The ruling underscores a recurring tension in American governance: the balance between swift executive action and constitutional limits.
Trade policy has increasingly migrated toward the executive branch over the past half-century, as Congress delegated authority through statutes. Yet delegation has limits. The court’s decision suggests that emergency powers cannot be stretched indefinitely to achieve routine policy goals.
The episode also highlights the fragility of global trade norms. Broad, unilateral tariffs strain alliances and invite retaliation. While Trump’s tariffs were often framed as tools to coerce foreign concessions, their economic burden fell largely at home.
At the same time, the case reflects a broader global debate about industrial policy, economic security, and supply chain resilience. Across advanced economies, governments are rethinking trade dependencies in strategic sectors such as semiconductors, clean energy, and defense.
The United States is no exception. The question is not whether trade policy will evolve, but how — and under whose authority.
Legally, further litigation appears likely. If Section 122 tariffs are renewed repeatedly, courts may be asked to determine whether temporary authority can be used indefinitely. Invocations of Sections 201, 232, or 301 could also face procedural or substantive challenges.

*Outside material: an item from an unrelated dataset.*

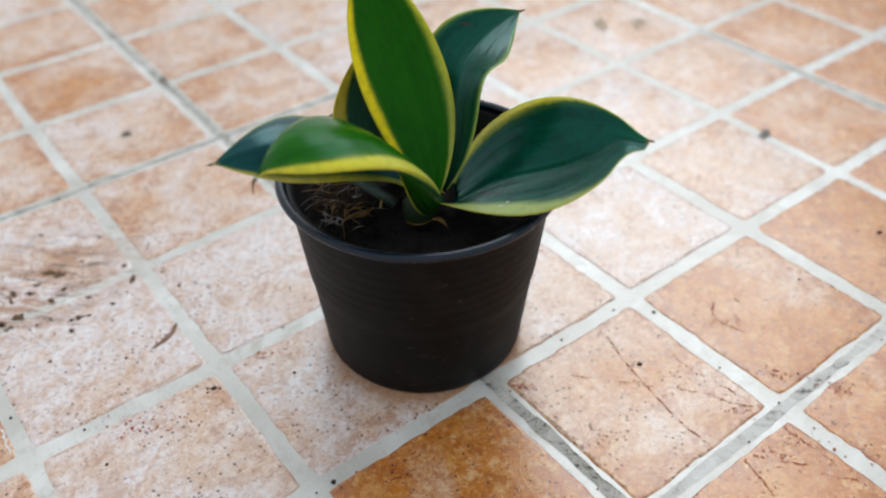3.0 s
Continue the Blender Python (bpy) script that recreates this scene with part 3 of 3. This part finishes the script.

Politically, tariffs remain a potent symbol. They resonate with voters skeptical of globalization and nostalgic for industrial revival. Even as economic data complicate the narrative, the symbolism endures.
For now, America’s democratic institutions have asserted a boundary. The Supreme Court has declared that emergency economic powers do not include a blank check to tax imports.
But the broader contest — over trade, over executive authority, over the direction of American economic policy — is far from resolved.
As one chapter closes, another opens. The tariffs may shift legal justifications, percentages, and product lists. The lawsuits will continue. Congress may or may not reassert itself. Markets will react. Voters will judge.